US, UK, AND FRANCE LAUNCH MISSILE ATTACK ON OUTSKIRTS OF DAMASCUS: The United States, France and Britain launched military strikes in Syria to punish President Bashar Assad for an apparent chemical attack against civilians and to deter him from doing it again, but also stirred up angry responses from Syria's allies and ignited a debate over whether the attacks were justified. Pentagon officials said the attacks targeted the heart of Assad's programs to develop and produce chemical weapons. Defense officials from the countries involved in the attack gave differing accounts of how much warning was given to the Russians, Syria's powerful ally. Gen. Joseph Dunford, chairman of the Joint Chiefs of Staff, said the U.S. did not coordinate targets with or notify the Russian government of the strikes, beyond normal airspace "de-confliction" communications. But the description from an ally described things differently. But French Defense Minister Florence Parly said that "with our allies, we ensured that the Russians were warned ahead of time."
SYRIA CLAIMS TO HAVE SHOT DOWN MOST OF THE 110 MISSILES TARGETING THEM: A Syrian military statement says the U.S., Britain and France fired 110 missiles during a joint attack on targets in Damascus and outside. Brig. Gen. Ali Mayhoub, who read the statement on Syrian TV, said "our air defenses effectively shot down most of them." He says one of the missiles hit the Scientific Research Center in Barzeh near Damascus, damaging a building. In Homs, one of the missiles was derailed injuring three people, he said. Mayhoub says the attacks "will not deter" the Syrian military from its ongoing war to eradicate "armed terrorists" from Syrian territory. Syria's Foreign Ministry earlier said the attack coincides with the arrival of a fact-finding mission from the international chemical weapons watchdog to inspect the site of the alleged attack in the town of Douma, and "aims to hinder its work." The OPCW had said that its experts would be visiting Douma on Saturday.
HAWKS IN TRUMP'S ADMINISTRATION WANT HIM TO TAKE HARSHER STANCE ON RUSSIA: Even as his administration has implemented sanctions, sent lethal aid to Ukraine and expelled Russian diplomats, Trump has shied away from speaking ill of Putin. Secretary of State-designate Mike Pompeo told a Senate committee Thursday that he would be willing to break from Trump if necessary, saying he would take a tough line with Russia. “Vladimir Putin has not yet received the message sufficiently,” Pompeo told the Senate Foreign Relations Committee.
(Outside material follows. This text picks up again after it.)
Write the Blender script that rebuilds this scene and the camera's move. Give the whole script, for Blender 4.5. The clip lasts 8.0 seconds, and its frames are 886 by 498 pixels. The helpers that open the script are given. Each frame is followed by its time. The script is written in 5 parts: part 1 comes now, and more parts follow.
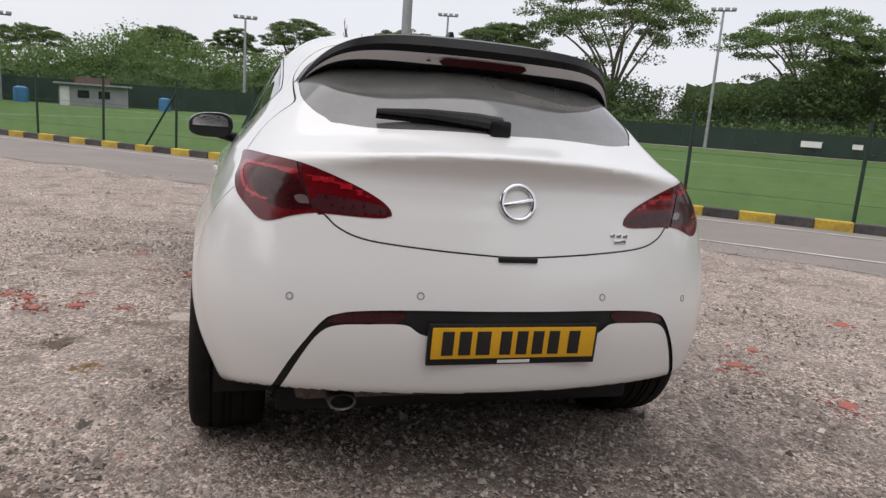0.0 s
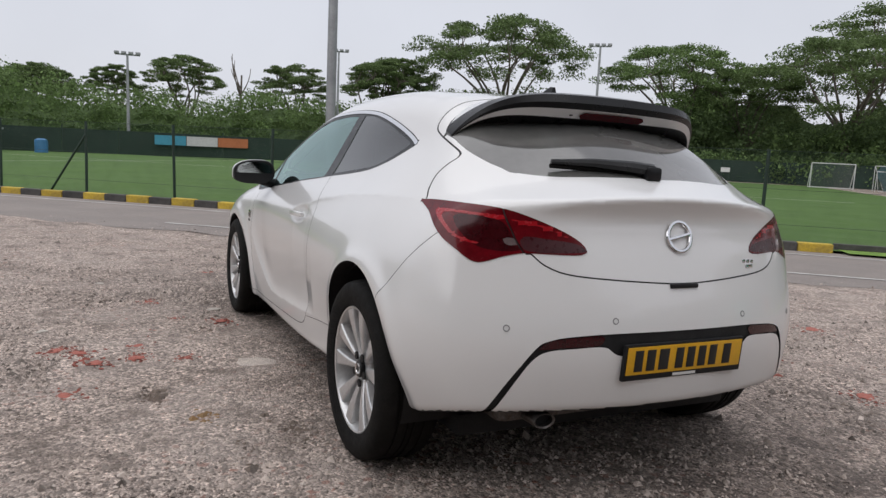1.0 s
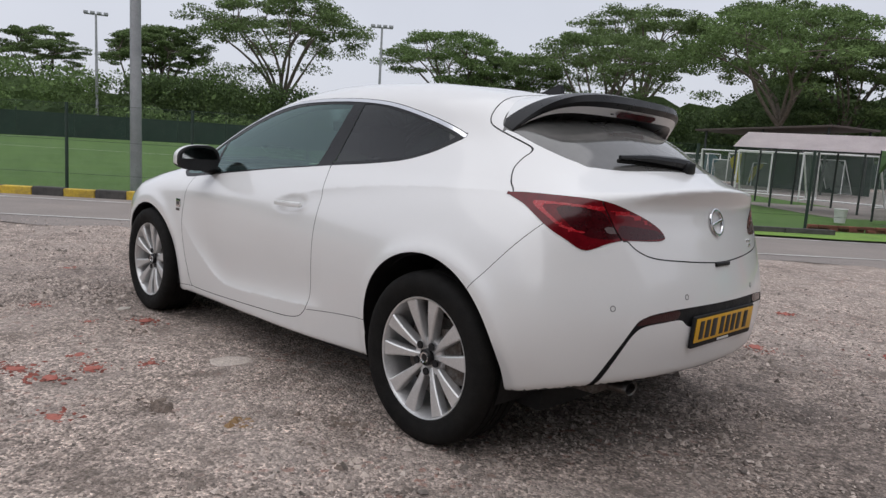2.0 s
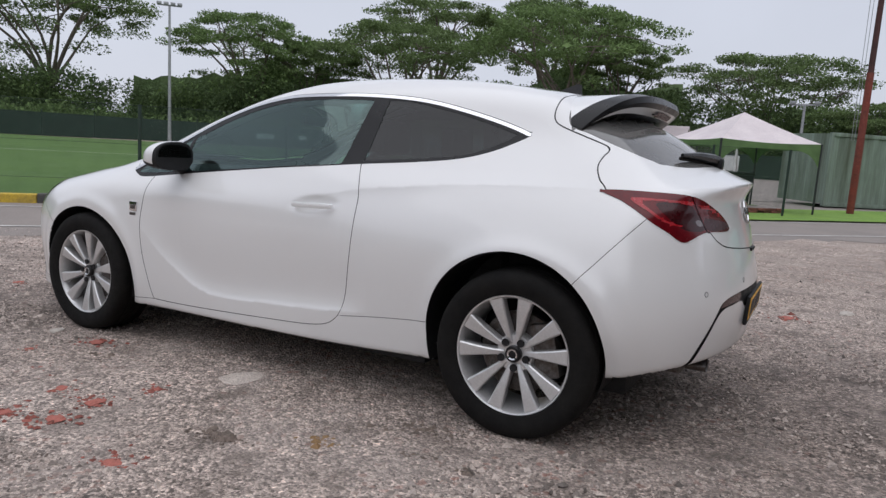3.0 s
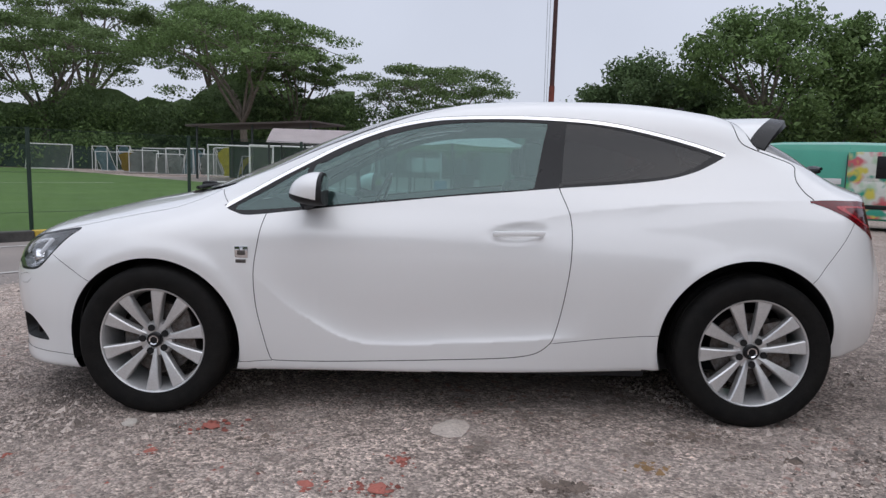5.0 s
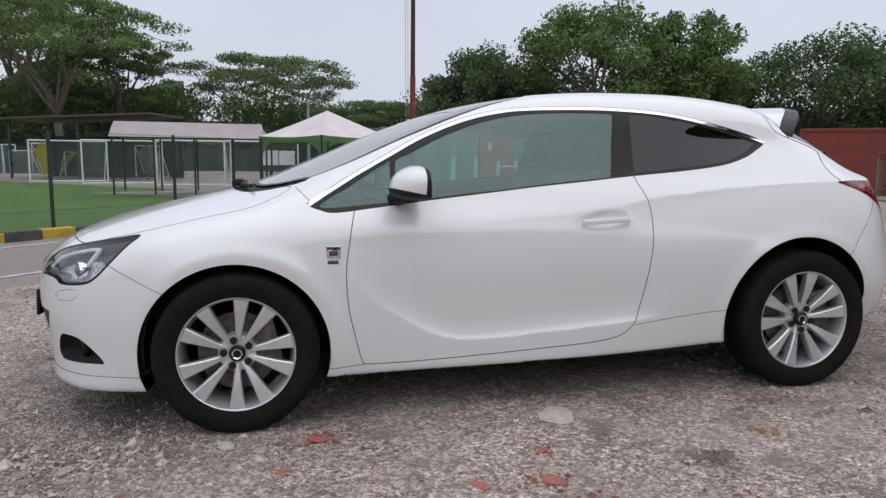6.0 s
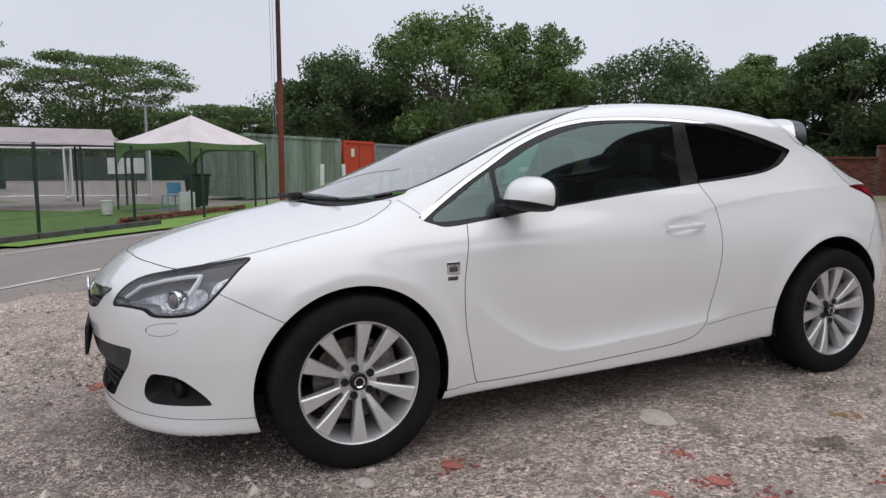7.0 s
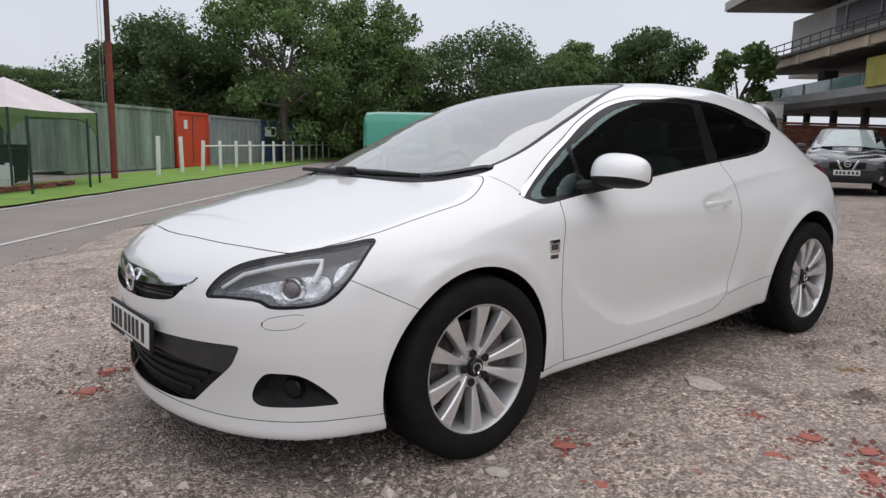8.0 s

Michael McFaul, ambassador to Russia from 2012 to 2014, said this administration has been in the usual place of having a more hawkish Cabinet than the president. "I think there is an 'everybody but Trump' administration policy," McFaul said, noting how Trump had to be convinced to impose tougher sanctions on Russia. "It would appear he has done it reluctantly, but he has been carried further than he was initially intending and further than what one thought he might be persuaded."
ICE RAIDS IN ORANGE COUNTY LEAVE CARRBORO MAYOR CONCERNED: The mayor of Carrboro issued a statement Thursday morning, expressing concerns about recent ICE raids that she said took place across Orange County. According to Mayor Lydia Lavelle, multiple people have been detained in the county in the past two days. ICE representatives say the raids are routine operations and the organization prioritizes detaining those who pose a security threat to their communities. According to Lavelle, who posted on the Town of Carrboro’s Facebook page Thursday morning, at least two town residents have been detained in the last two days and at least four others have been detained in the county. In the case of the 18-year-old, a family advocate said the high school student was simply helping ICE translate so another family member could understand. When it was discovered that he was undocumented, he was arrested too, the advocate said.
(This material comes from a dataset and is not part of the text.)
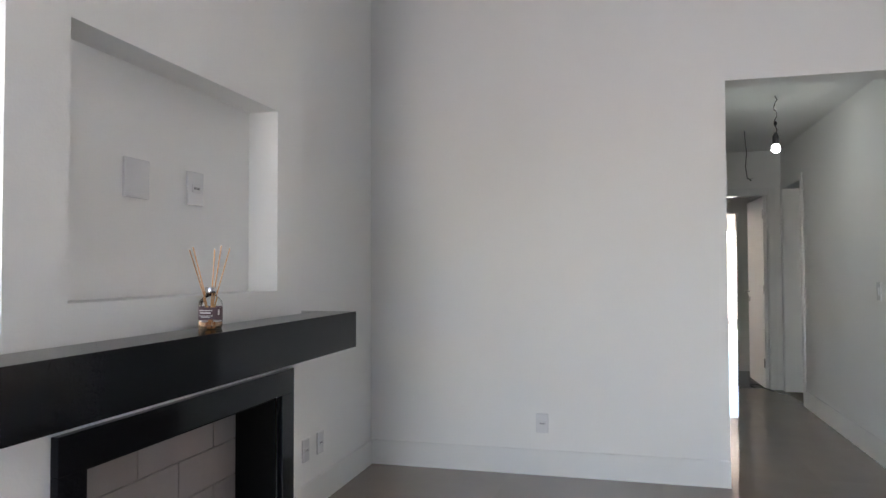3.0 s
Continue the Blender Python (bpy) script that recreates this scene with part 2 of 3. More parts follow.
def lathe(bm, profile, segments=24, centre=(0, 0)):
    rings = []
    for r, z in profile:
        rings.append([bm.verts.new((centre[0] + r * math.cos(2 * math.pi * i / segments), centre[1] + r * math.sin(2 * math.pi * i / segments), z))
                      for i in range(segments)])
    for a, b in zip(rings, rings[1:]):
        for i in range(segments):
            bm.faces.new((a[i], a[(i + 1) % segments], b[(i + 1) % segments], b[i]))
    bm.faces.new(rings[0][::-1])
    bm.faces.new(rings[-1])
    return bm


def tube(bm, points, radius, sides=8):
    rings = []
    for i, p in enumerate(points):
        p = Vector(p)
        way = (Vector(points[min(i + 1, len(points) - 1)]) - Vector(points[max(i - 1, 0)])).normalized()
        side = way.cross(Vector((0.31, 0.17, 0.93)))
        if side.length < 0.05:
            side = way.cross(Vector((1, 0, 0)))
        side.normalize()
        up = side.cross(way)
        r = radius[i] if isinstance(radius, (list, tuple)) else radius
        rings.append([bm.verts.new(p + r * (math.cos(2 * math.pi * k / sides) * side + math.sin(2 * math.pi * k / sides) * up)) for k in range(sides)])
    for a, b in zip(rings, rings[1:]):
        for k in range(sides):
            bm.faces.new((a[k], a[(k + 1) % sides], b[(k + 1) % sides], b[k]))
    bm.faces.new(rings[0][::-1])
    bm.faces.new(rings[-1])
    return bm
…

HISTORIANS WEIGH IN ON DISPOSITION OF NC'S CONFEDERATE STATUES: “It would seem those monuments to the Confederacy are as public a statement as can possibly be made about who and what North Carolina is,” wrote David Blight, a history professor at Yale University. “If it is possible to move them to a prominent place that would allow their interpretation as part of Southern, American and North Carolina history, it would seem to me to be a good idea. But don’t erase them from the landscape. Replace, but learn. Relocate but do not lose the lessons.” Meanwhile, a legal analysis by the UNC School of Government indicates that altering a statue by providing a plaque or other addition with historical context might be easier than moving the monuments. Sheffield Hale, president and chief executive officer of the Atlanta History Center, wrote that context should be added whether the monuments are moved or not. He wrote that it “must acknowledge slavery as the primary cause of the Civil War and explain how monuments promoted the myth of the Lost Cause and the practice of Jim Crow segregation.”